Publié le 19 août 2009 par Pjjp44
Bricoler à la manière de, c'est le thème d'un livre de Marck Crick génial pasticheur qui après les recettes de la soupe de Kafka demande à d'illustres écrivains de s'attaquer à l'entretien de leur maison .
exemples:
-comment poser un papier peint avec Ernest Hemingway
-comment remplacer une vitre avec Milan Kundera
-comment carreler une salle de bains avec Fiodor dostoïevski
-comment déboucher un évier avec Jean-Paul Sartre... etc
Pour clore avec distance et humour... le sujet bricolage commencé laborieusement hier, je vous propose de "réparer le robinet qui fuit" avec Marguerite Duras
voilà ce que cela donne:
"outils:
Clé universelle
Matériaux
Joint
-L'homme passe devant la maison, pour la deuxième fois.
Il s'arrête. Il sonne à la porte. La porte est ouverte, l'homme entre. L'intérieur, lumineux, est meublé de blanc.
Voix de femme:
"alors vous êtes venu."
Elle est debout. Elle regarde. Elle regarde l'évier, le robinet.
Il s'avance vers elle. Elle le regarde venir. Ses habits sont noirs.
Ses yeux brillent. Elle sourit. il fait encore un pas. il s'arrête près d'elle. D'un geste mécanique, elle désigne le robinet.
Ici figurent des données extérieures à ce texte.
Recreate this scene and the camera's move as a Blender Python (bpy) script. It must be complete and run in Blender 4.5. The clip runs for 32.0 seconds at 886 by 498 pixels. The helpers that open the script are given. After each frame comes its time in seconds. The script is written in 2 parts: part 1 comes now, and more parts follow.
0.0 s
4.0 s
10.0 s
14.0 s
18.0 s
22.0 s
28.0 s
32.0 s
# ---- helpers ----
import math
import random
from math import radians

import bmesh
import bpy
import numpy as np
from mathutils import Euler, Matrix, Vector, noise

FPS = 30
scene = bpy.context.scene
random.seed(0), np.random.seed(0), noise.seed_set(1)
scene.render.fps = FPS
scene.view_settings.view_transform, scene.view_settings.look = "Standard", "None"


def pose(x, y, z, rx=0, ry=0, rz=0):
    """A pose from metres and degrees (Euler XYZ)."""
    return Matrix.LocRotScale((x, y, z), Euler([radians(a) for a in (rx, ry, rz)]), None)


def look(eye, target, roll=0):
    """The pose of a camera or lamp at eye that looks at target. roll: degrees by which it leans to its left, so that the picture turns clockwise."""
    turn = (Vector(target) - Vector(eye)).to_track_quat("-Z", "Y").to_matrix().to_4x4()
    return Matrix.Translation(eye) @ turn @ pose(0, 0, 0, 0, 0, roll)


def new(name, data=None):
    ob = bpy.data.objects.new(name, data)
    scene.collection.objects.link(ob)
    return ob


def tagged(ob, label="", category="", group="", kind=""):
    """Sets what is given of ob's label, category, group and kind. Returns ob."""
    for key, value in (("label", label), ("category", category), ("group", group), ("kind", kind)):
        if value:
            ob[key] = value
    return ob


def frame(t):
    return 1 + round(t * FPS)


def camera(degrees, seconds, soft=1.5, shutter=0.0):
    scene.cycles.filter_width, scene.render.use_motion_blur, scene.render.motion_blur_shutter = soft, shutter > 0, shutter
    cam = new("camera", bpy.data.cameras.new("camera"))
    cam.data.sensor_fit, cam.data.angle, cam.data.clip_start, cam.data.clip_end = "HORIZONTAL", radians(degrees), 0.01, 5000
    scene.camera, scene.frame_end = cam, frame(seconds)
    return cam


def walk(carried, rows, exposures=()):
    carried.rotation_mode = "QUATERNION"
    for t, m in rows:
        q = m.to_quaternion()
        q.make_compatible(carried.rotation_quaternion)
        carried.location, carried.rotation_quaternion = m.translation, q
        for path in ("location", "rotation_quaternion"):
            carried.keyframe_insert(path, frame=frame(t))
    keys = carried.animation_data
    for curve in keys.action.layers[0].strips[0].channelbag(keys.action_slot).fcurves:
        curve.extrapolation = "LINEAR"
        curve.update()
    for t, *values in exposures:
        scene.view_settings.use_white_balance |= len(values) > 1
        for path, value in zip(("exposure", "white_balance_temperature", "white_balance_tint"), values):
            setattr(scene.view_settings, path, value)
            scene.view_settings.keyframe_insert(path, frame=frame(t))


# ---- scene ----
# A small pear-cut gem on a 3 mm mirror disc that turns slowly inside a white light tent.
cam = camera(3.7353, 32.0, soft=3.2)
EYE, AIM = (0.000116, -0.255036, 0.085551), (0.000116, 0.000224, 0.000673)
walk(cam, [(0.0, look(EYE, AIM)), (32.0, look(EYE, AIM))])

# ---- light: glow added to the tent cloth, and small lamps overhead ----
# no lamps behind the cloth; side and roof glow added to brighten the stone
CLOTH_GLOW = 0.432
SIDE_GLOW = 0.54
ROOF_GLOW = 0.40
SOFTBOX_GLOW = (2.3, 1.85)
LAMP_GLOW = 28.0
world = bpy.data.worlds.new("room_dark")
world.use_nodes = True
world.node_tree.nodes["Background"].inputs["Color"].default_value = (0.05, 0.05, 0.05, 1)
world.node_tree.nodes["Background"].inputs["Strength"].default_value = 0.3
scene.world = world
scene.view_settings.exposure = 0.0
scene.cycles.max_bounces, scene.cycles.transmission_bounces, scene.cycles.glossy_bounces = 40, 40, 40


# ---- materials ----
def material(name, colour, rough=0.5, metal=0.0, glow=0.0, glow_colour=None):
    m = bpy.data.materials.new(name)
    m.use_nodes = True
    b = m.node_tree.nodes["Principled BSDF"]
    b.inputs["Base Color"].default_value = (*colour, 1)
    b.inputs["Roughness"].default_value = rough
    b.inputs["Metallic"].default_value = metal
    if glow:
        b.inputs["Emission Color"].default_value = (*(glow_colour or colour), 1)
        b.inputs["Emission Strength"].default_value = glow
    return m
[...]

Du robinet s'écoulent des gouttes d'eau qui tombent dans l'évier. Elle regarde le robinet.
La lumière baisse.
Homme, femme, robinet. L'homme s'avance. il ouvre le robinet. Le bruit de l'eau devient plus fort, des trombes d'eau tombent en écume blanche dans l'évier pour disparaître dans l'abîme, rejoignant d'autres tuyaux et canaux qui forment une grande masse d'eau, qui s'en va vers la mer. Marées caverneuses. L'homme ferme le robinet.Le bruit s'arrête. Silence. Silence brisé par quelques gouttes qui s'écoulent.
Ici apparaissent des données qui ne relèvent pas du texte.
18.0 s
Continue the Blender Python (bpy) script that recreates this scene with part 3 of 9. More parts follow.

"Je crois que le joint est parti."
elle parle d'un ton sans réplique.
"Le joint est parti."
il parle.
Les gouttes tombent une par une. Prisonnières du tuyau, elles refusent d'attendre la permission de couler.
"Il le serre trop, dit-elle. il n'aime pas ce robinet qui fuit."
L'homme se courbe pour couper l'arrivée d'eau. il se redresse. Il ouvre le robinet. Brièvement, on entend le bruit de l'eau qui coule. Soudain, ça s'arrête. Les gouttes cessent de couler. Silence.
Dehors, devant la terrasse, le crépuscule descend sur la ville. La lumière s'échappe du ciel en flot, ça va vers l'ouest.
Dans le silence de la cuisine, on entend le bruit de la mer.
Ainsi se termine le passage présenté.